Smithfield Hog Production Division
- Company type: Subsidiary
- Founded: 1988; 38 years ago
- Headquarters: Princeton, Missouri
- Parent: Smithfield Foods

= Smithfield Hog Production Division =

Smithfield Hog Production Division, formerly Premium Standard Farms, Inc. (PSF), is a subsidiary of Smithfield Foods, Inc.

Premium Standard Farms was the second-largest pork producer and the sixth-largest processor in the United States until Smithfield Foods acquired it in 2007.

In 2013, Smithfield was acquired by Shuanghui International, China’s largest pork producer.

== History ==
PSF was founded in 1988 in Smithfield, Virginia, with the aim of creating a standardized method to produce premium pork. To accomplish this goal, the company decided to pursue full vertical integration—a first for pork producers in the United States.

In 2007, Smithfield acquired Premium Standard Farms for $800 million in cash, stock, and debt.

=== Locations ===
Smithfield Hog Production is headquartered in Princeton, Missouri and owns a pork processing plant located in Milan, Missouri. At one time, the company operated 132 company-owned farms and 109 contract farms in the state of Missouri, in addition to a leased farm and eight feed mills.

In July 2021, the company closed its original slaughter plant in Smithfield, Virginia.

In February 2023, Smithfield Foods closed its meatpacking plant in Vernon, California.

In May 2023, the company closed 37 sow farms in Missouri.

In October 2023 the company shut down a pork plant in Charlotte, North Carolina.

In December 2023 Smithfield ended contracts with 26 hog farms in Utah citing oversupply.

=== Methane harvesting ===
Valley View Farm, near Green Castle, Missouri, is a finishing site that houses more than 100,000 hogs at any given time. Half of the site's waste lagoons are covered to allow the harvesting of methane gas. Smithfield also has farms that engage in methane harvesting in Bethany and Princeton.

Smithfield built a connection from its farms in northern Missouri to the pipeline that supplies natural gas to Milan, Missouri. Fuel produced by Smithfield is mixed directly into Milan's gas supply. This project took 18 months.

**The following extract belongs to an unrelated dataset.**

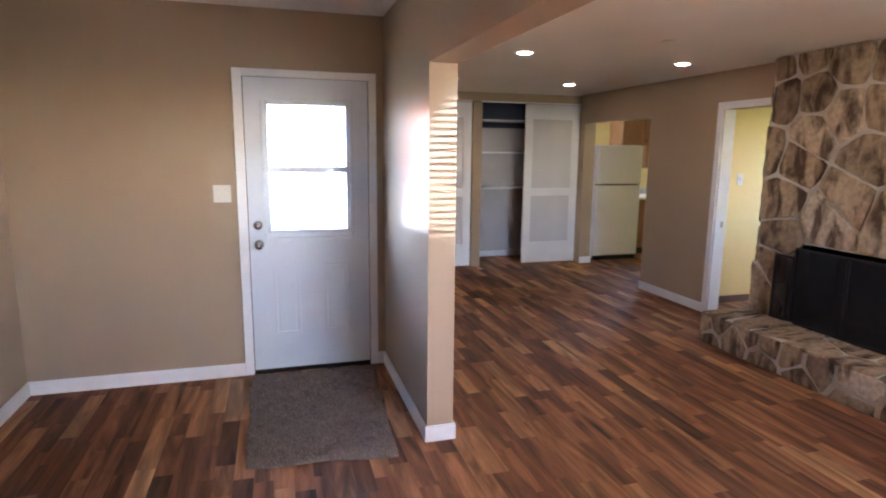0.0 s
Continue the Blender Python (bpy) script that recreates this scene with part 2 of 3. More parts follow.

Smithfield has formed a partnership with Roeslein Alternative Energy and Monarch Bioenergy, to help produce biogas. In early 2020, Smithfield and Roesleing Alternative Energy announced an additional $45 million investment in Monarch. This money will be used to expand Monarch's renewable natural gas capture and distribution to at least 85% of Smithfield's Missouri farms.

Smithfield's gas harvesting efforts are part of its stated goal of reducing its greenhouse gas footprint by 25%. This is using the company's 2010 emissions as the base for calculation.

==Litigation==
In 2010, a Jackson County, Missouri, jury awarded seven neighboring farmers $11 million in damages for odors emanating from a 4,300 acre finishing farm near Berlin in Gentry County, Missouri where an estimated 200,000 hogs are processed annually. In 2006, six plaintiffs were awarded $4.6 million from the lawsuit (the largest in a hog farm odor issue), originally filed in 1999.